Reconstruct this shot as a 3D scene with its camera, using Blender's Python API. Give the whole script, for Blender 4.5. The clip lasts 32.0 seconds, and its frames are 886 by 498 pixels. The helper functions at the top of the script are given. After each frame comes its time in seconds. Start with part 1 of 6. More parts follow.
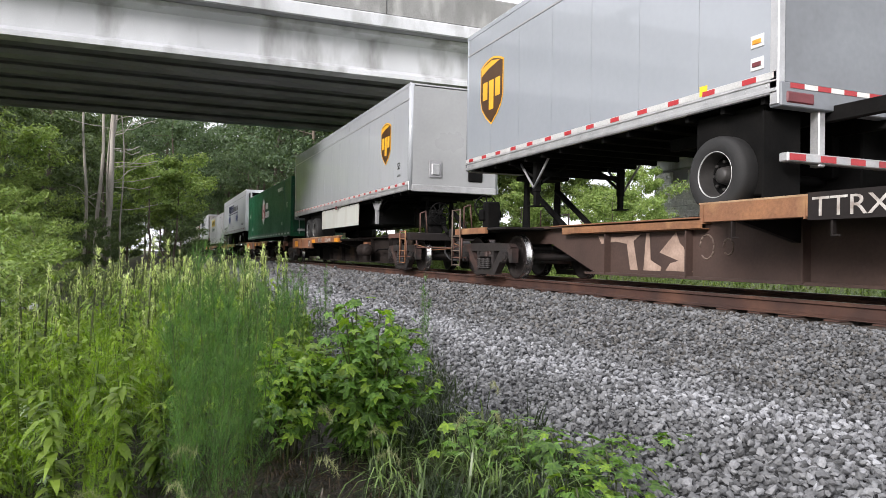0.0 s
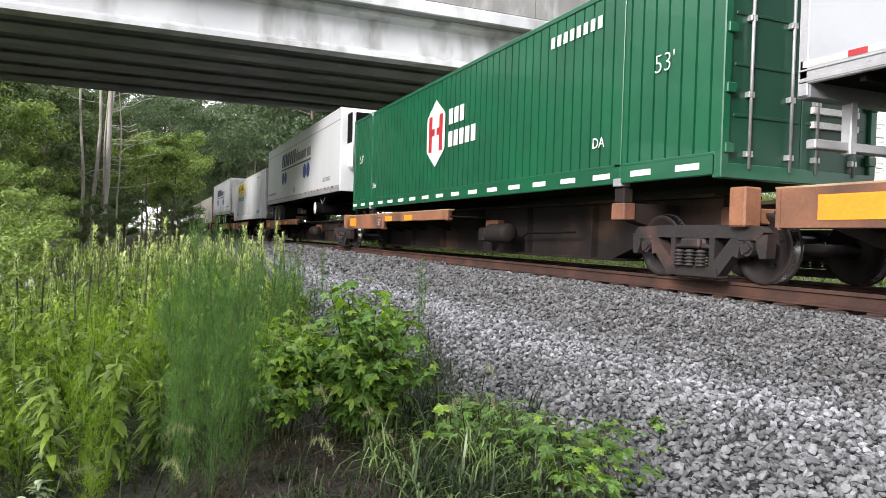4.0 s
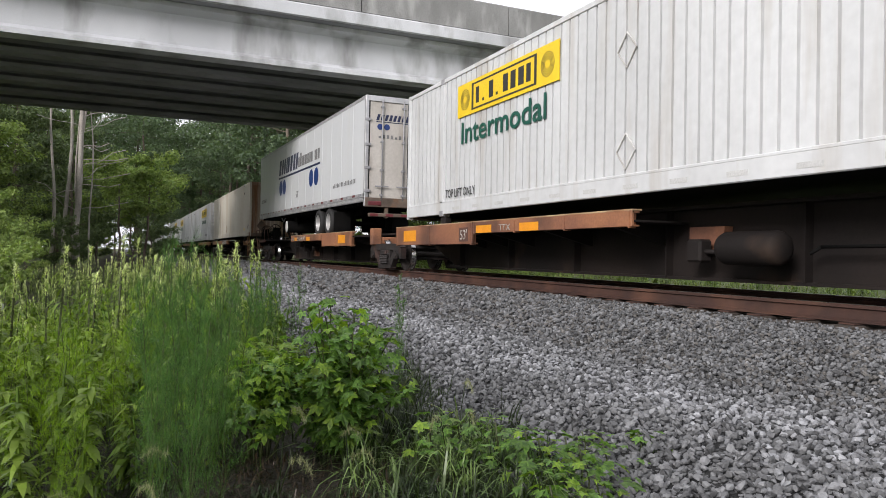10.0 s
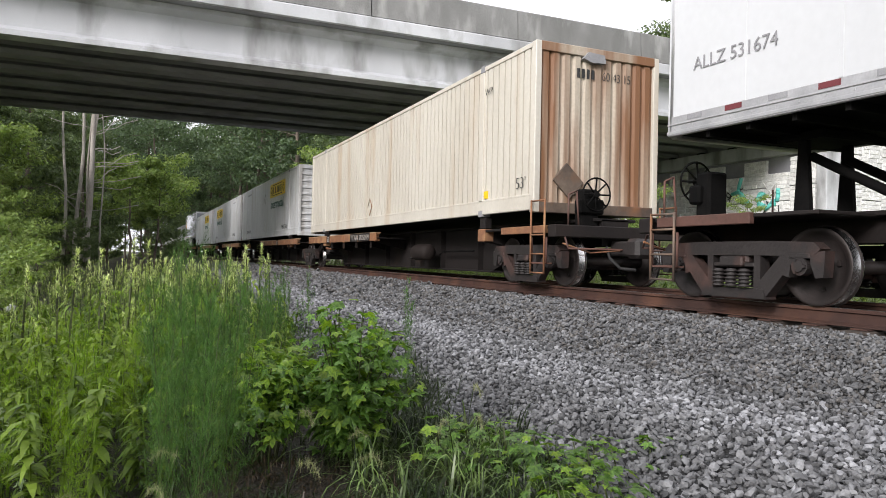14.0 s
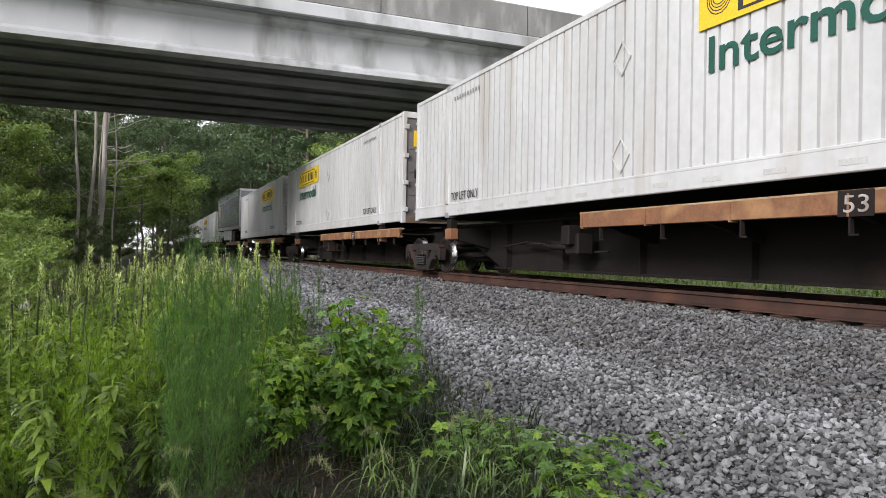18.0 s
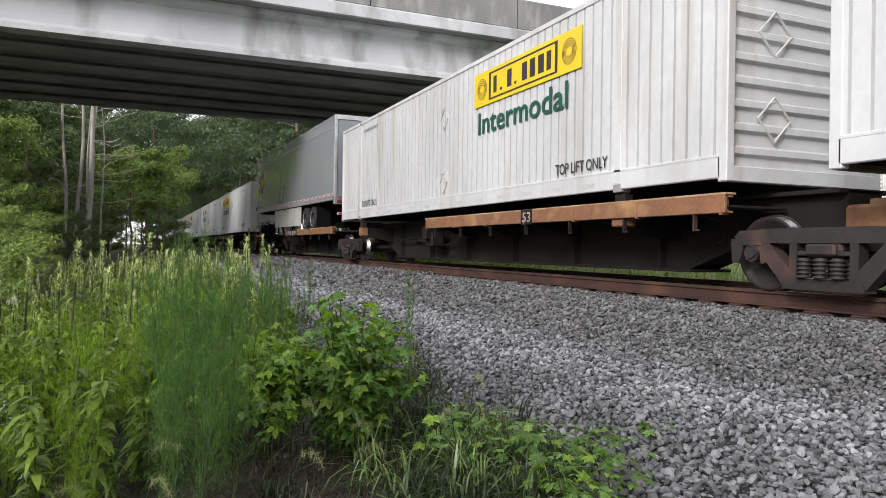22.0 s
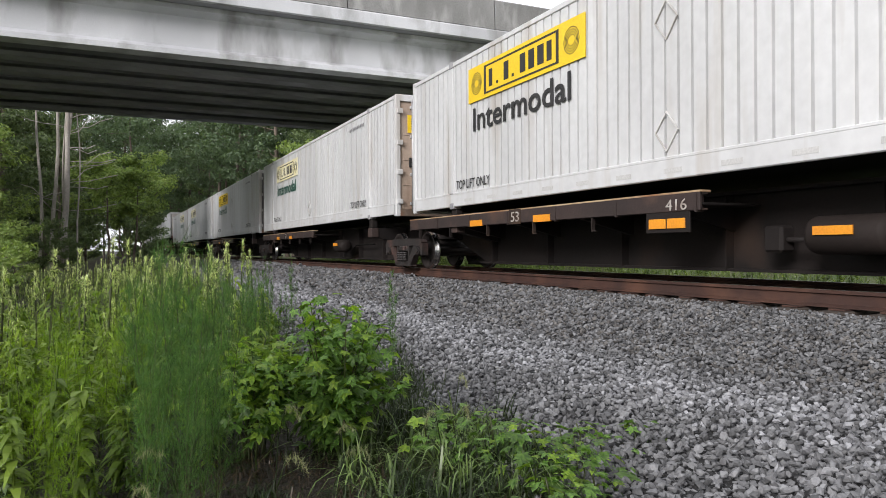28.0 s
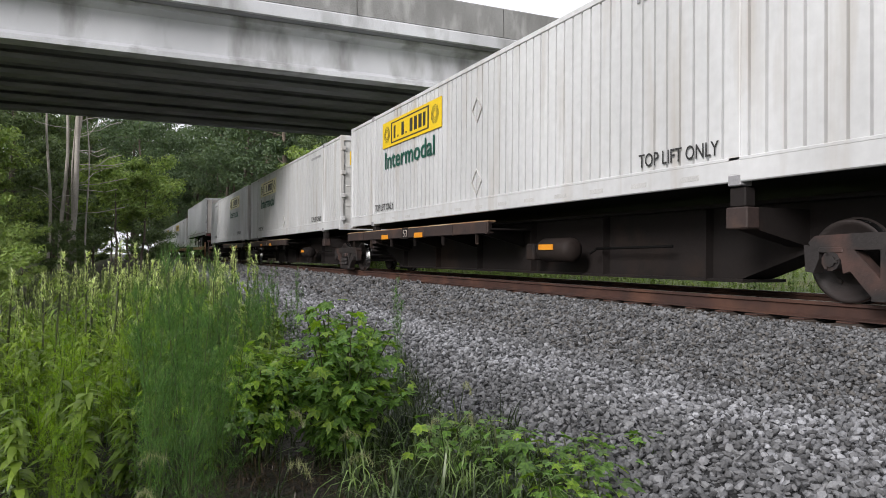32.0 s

========================================

PROBLEM TO WORK ON
Repeat the data exactly, excluding the pictures.

OUTPUT BELOW
Reconstruct this shot as a 3D scene with its camera, using Blender's Python API. Give the whole script, for Blender 4.5. The clip lasts 32.0 seconds, and its frames are 886 by 498 pixels. The helper functions at the top of the script are given. After each frame comes its time in seconds. Start with part 1 of 6. More parts follow.
0.0 s
4.0 s
10.0 s
14.0 s
18.0 s
22.0 s
28.0 s
32.0 s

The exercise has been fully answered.